* [Problem to work on]: Print all of the lines exactly. Any picture among them stays out.

* [Provided material]:
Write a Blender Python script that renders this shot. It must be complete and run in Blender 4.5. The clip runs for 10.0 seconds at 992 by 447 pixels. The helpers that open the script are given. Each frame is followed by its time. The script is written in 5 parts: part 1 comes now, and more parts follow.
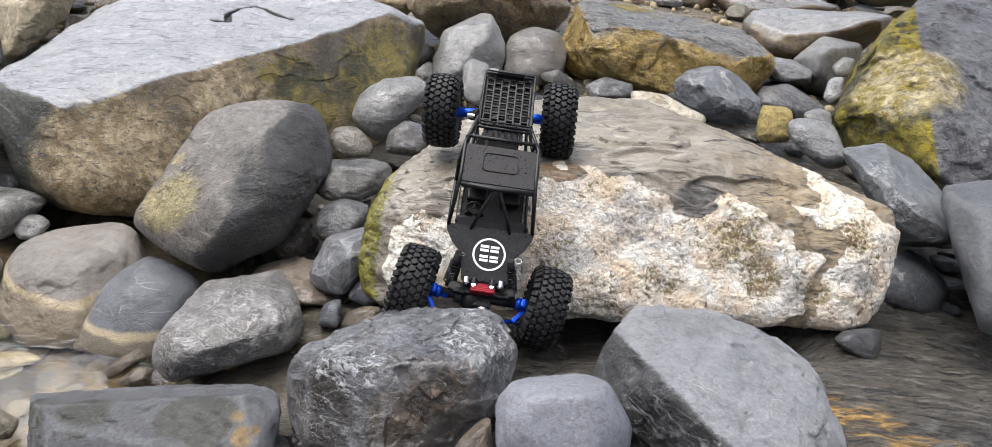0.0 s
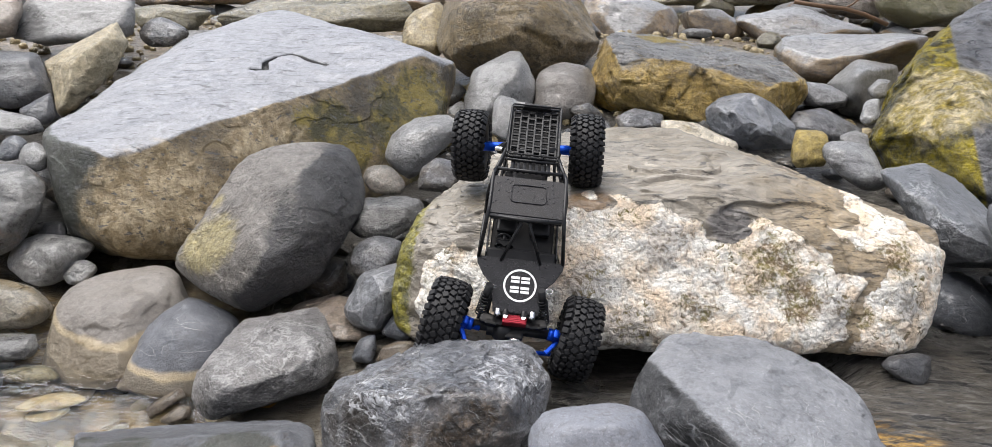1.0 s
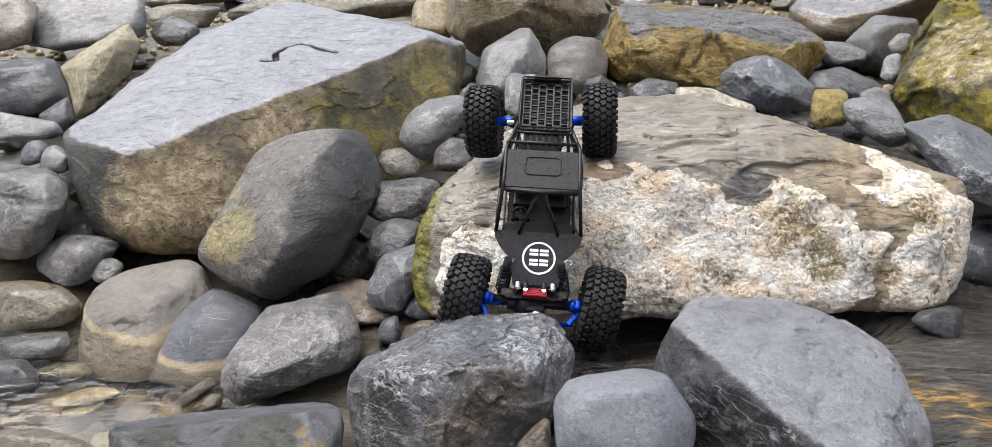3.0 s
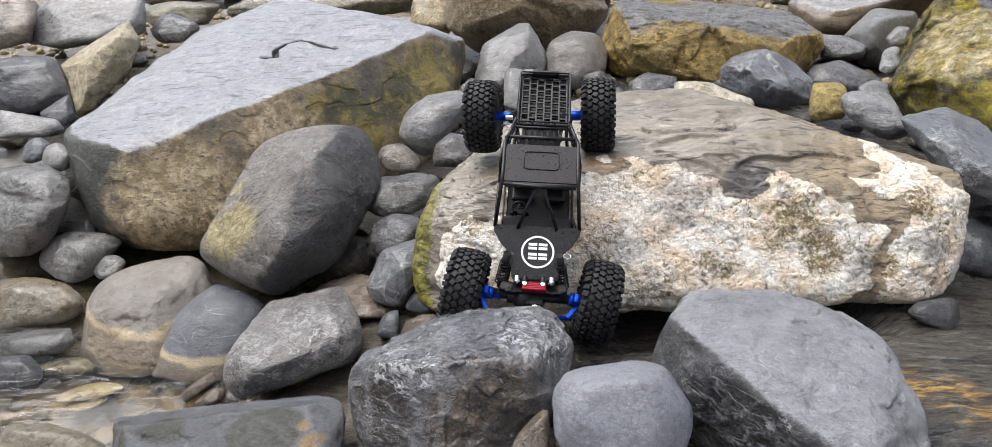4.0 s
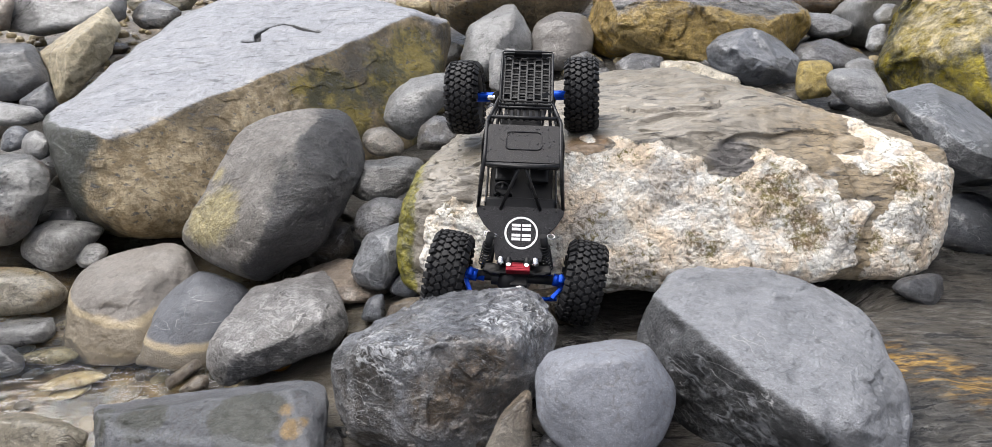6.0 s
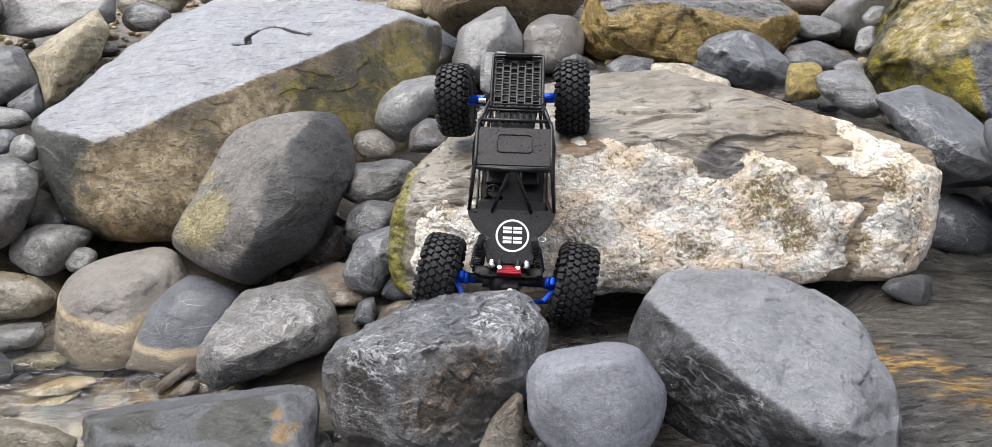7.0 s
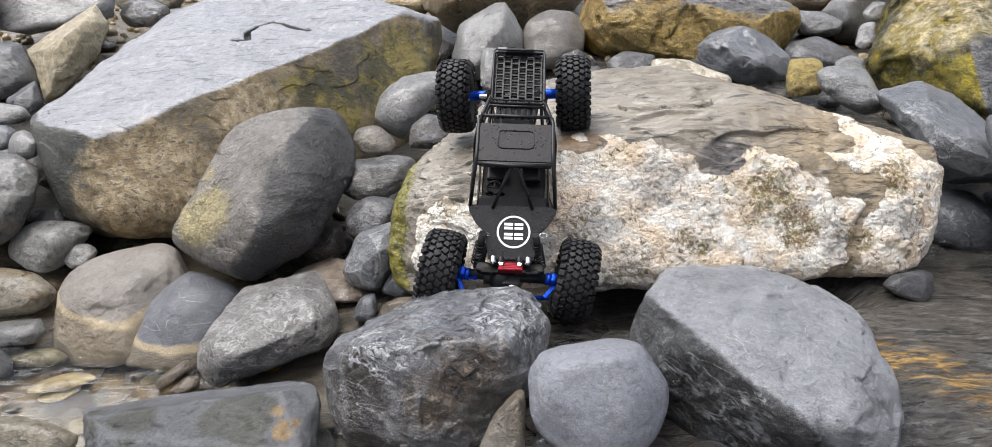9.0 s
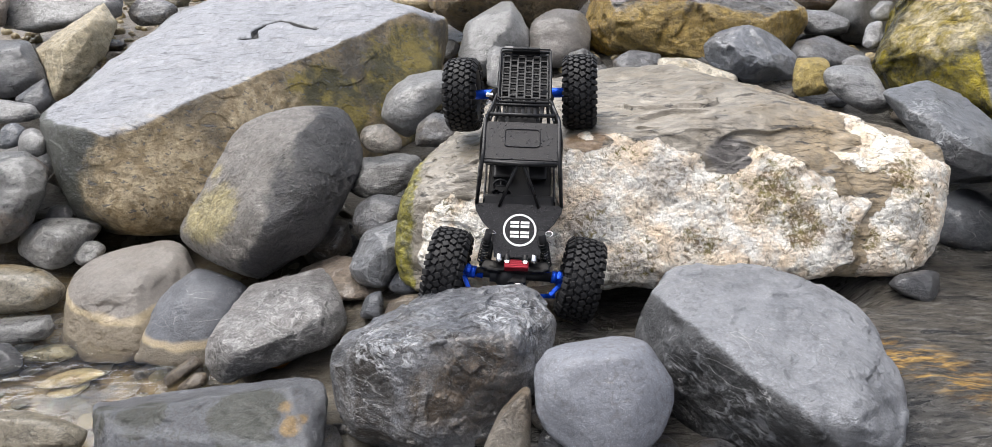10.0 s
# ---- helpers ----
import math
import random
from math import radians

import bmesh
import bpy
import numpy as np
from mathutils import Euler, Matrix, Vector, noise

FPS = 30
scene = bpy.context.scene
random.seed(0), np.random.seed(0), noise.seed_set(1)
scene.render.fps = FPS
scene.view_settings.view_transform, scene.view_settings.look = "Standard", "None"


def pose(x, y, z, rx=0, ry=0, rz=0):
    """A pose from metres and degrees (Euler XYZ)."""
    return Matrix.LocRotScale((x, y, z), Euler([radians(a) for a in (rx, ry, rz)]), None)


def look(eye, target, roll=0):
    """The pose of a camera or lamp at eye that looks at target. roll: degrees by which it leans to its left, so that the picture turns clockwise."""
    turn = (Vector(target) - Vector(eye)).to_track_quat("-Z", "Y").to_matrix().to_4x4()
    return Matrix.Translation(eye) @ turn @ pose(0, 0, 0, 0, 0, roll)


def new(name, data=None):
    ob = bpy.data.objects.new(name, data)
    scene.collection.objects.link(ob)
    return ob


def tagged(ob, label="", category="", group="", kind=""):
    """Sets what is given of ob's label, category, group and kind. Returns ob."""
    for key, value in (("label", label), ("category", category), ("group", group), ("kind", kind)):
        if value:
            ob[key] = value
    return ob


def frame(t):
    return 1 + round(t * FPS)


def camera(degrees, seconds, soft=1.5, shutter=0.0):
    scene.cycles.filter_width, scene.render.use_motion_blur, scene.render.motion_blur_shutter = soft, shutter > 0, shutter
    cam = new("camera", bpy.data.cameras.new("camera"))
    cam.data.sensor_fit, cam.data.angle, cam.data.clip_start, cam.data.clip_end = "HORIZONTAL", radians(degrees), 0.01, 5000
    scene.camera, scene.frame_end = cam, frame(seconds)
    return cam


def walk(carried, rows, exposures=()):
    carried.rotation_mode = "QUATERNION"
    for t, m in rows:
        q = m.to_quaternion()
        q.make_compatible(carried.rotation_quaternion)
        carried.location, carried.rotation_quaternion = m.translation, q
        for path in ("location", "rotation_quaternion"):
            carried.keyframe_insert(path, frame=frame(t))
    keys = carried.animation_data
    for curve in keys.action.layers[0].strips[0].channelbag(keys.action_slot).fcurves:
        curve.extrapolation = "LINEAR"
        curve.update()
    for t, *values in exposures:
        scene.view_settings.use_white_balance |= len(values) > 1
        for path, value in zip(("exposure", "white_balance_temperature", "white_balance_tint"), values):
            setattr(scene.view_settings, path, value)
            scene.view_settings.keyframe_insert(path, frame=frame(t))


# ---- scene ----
cam = camera(70.57, 10.0, soft=0.55)
walk(cam, [
    (0.0, pose(-0.0448, 0.0128, 0.9007, 64.639, -6.912, -1.136)),
    (0.5, pose(-0.0344, 0.0116, 0.8951, 66.289, -5.303, 0.188)),
    (1.0, pose(-0.0288, 0.0049, 0.8938, 67.522, -4.098, 1.080)),
    (1.5, pose(-0.0273, 0.0045, 0.8912, 67.788, -2.451, 2.281)),
    (2.0, pose(-0.0192, 0.0029, 0.8814, 66.879, -1.353, 1.554)),
    (2.5, pose(-0.0218, 0.0036, 0.8764, 66.434, -0.750, 1.432)),
    (3.8, pose(-0.0141, -0.0028, 0.8781, 65.933, -0.442, 1.466)),
    (4.0, pose(-0.0157, -0.0052, 0.8783, 65.856, -0.300, 1.455)),
    (4.5, pose(-0.0106, -0.0024, 0.8711, 65.224, -0.102, 1.349)),
    (5.0, pose(-0.0091, -0.0018, 0.8705, 65.219, -0.522, 1.271)),
    (5.5, pose(-0.0043, -0.0004, 0.8672, 64.674, -0.038, 1.074)),
    (7.0, pose(0.0023, 0.0016, 0.8694, 64.814, 0.087, -0.069)),
    (7.5, pose(0.0000, 0.0000, 0.8700, 65.000, -0.000, 0.000)),
    (8.0, pose(-0.0011, 0.0018, 0.8690, 64.779, 0.111, -0.142)),
    (8.5, pose(0.0017, 0.0050, 0.8669, 64.363, 0.260, -0.415)),
    (9.0, pose(-0.0012, 0.0041, 0.8682, 64.507, 0.065, -0.144)),
    (9.5, pose(-0.0038, -0.0010, 0.8686, 64.773, 0.116, 0.343)),
    (10.0, pose(-0.0029, -0.0008, 0.8691, 64.420, 0.090, 0.311)),
], exposures=[(0.0, 1.97), (0.5, 1.96), (1.5, 1.92), (2.5, 1.89), (4.0, 1.89), (5.5, 1.92), (7.0, 1.95), (10.0, 1.97)])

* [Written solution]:
Write a Blender Python script that renders this shot. It must be complete and run in Blender 4.5. The clip runs for 10.0 seconds at 992 by 447 pixels. The helpers that open the script are given. Each frame is followed by its time. The script is written in 5 parts: part 1 comes now, and more parts follow.
0.0 s
1.0 s
3.0 s
4.0 s
6.0 s
7.0 s
9.0 s
10.0 s
# ---- helpers ----
import math
import random
from math import radians

import bmesh
import bpy
import numpy as np
from mathutils import Euler, Matrix, Vector, noise

FPS = 30
scene = bpy.context.scene
random.seed(0), np.random.seed(0), noise.seed_set(1)
scene.render.fps = FPS
scene.view_settings.view_transform, scene.view_settings.look = "Standard", "None"


def pose(x, y, z, rx=0, ry=0, rz=0):
    """A pose from metres and degrees (Euler XYZ)."""
    return Matrix.LocRotScale((x, y, z), Euler([radians(a) for a in (rx, ry, rz)]), None)


def look(eye, target, roll=0):
    """The pose of a camera or lamp at eye that looks at target. roll: degrees by which it leans to its left, so that the picture turns clockwise."""
    turn = (Vector(target) - Vector(eye)).to_track_quat("-Z", "Y").to_matrix().to_4x4()
    return Matrix.Translation(eye) @ turn @ pose(0, 0, 0, 0, 0, roll)


def new(name, data=None):
    ob = bpy.data.objects.new(name, data)
    scene.collection.objects.link(ob)
    return ob


def tagged(ob, label="", category="", group="", kind=""):
    """Sets what is given of ob's label, category, group and kind. Returns ob."""
    for key, value in (("label", label), ("category", category), ("group", group), ("kind", kind)):
        if value:
            ob[key] = value
    return ob


def frame(t):
    return 1 + round(t * FPS)


def camera(degrees, seconds, soft=1.5, shutter=0.0):
    scene.cycles.filter_width, scene.render.use_motion_blur, scene.render.motion_blur_shutter = soft, shutter > 0, shutter
    cam = new("camera", bpy.data.cameras.new("camera"))
    cam.data.sensor_fit, cam.data.angle, cam.data.clip_start, cam.data.clip_end = "HORIZONTAL", radians(degrees), 0.01, 5000
    scene.camera, scene.frame_end = cam, frame(seconds)
    return cam


def walk(carried, rows, exposures=()):
    carried.rotation_mode = "QUATERNION"
    for t, m in rows:
        q = m.to_quaternion()
        q.make_compatible(carried.rotation_quaternion)
        carried.location, carried.rotation_quaternion = m.translation, q
        for path in ("location", "rotation_quaternion"):
            carried.keyframe_insert(path, frame=frame(t))
    keys = carried.animation_data
    for curve in keys.action.layers[0].strips[0].channelbag(keys.action_slot).fcurves:
        curve.extrapolation = "LINEAR"
        curve.update()
    for t, *values in exposures:
        scene.view_settings.use_white_balance |= len(values) > 1
        for path, value in zip(("exposure", "white_balance_temperature", "white_balance_tint"), values):
            setattr(scene.view_settings, path, value)
            scene.view_settings.keyframe_insert(path, frame=frame(t))


# ---- scene ----
cam = camera(70.57, 10.0, soft=0.55)
walk(cam, [
    (0.0, pose(-0.0448, 0.0128, 0.9007, 64.639, -6.912, -1.136)),
    (0.5, pose(-0.0344, 0.0116, 0.8951, 66.289, -5.303, 0.188)),
    (1.0, pose(-0.0288, 0.0049, 0.8938, 67.522, -4.098, 1.080)),
    (1.5, pose(-0.0273, 0.0045, 0.8912, 67.788, -2.451, 2.281)),
    (2.0, pose(-0.0192, 0.0029, 0.8814, 66.879, -1.353, 1.554)),
    (2.5, pose(-0.0218, 0.0036, 0.8764, 66.434, -0.750, 1.432)),
    (3.8, pose(-0.0141, -0.0028, 0.8781, 65.933, -0.442, 1.466)),
    (4.0, pose(-0.0157, -0.0052, 0.8783, 65.856, -0.300, 1.455)),
    (4.5, pose(-0.0106, -0.0024, 0.8711, 65.224, -0.102, 1.349)),
    (5.0, pose(-0.0091, -0.0018, 0.8705, 65.219, -0.522, 1.271)),
    (5.5, pose(-0.0043, -0.0004, 0.8672, 64.674, -0.038, 1.074)),
    (7.0, pose(0.0023, 0.0016, 0.8694, 64.814, 0.087, -0.069)),
    (7.5, pose(0.0000, 0.0000, 0.8700, 65.000, -0.000, 0.000)),
    (8.0, pose(-0.0011, 0.0018, 0.8690, 64.779, 0.111, -0.142)),
    (8.5, pose(0.0017, 0.0050, 0.8669, 64.363, 0.260, -0.415)),
    (9.0, pose(-0.0012, 0.0041, 0.8682, 64.507, 0.065, -0.144)),
    (9.5, pose(-0.0038, -0.0010, 0.8686, 64.773, 0.116, 0.343)),
    (10.0, pose(-0.0029, -0.0008, 0.8691, 64.420, 0.090, 0.311)),
], exposures=[(0.0, 1.97), (0.5, 1.96), (1.5, 1.92), (2.5, 1.89), (4.0, 1.89), (5.5, 1.92), (7.0, 1.95), (10.0, 1.97)])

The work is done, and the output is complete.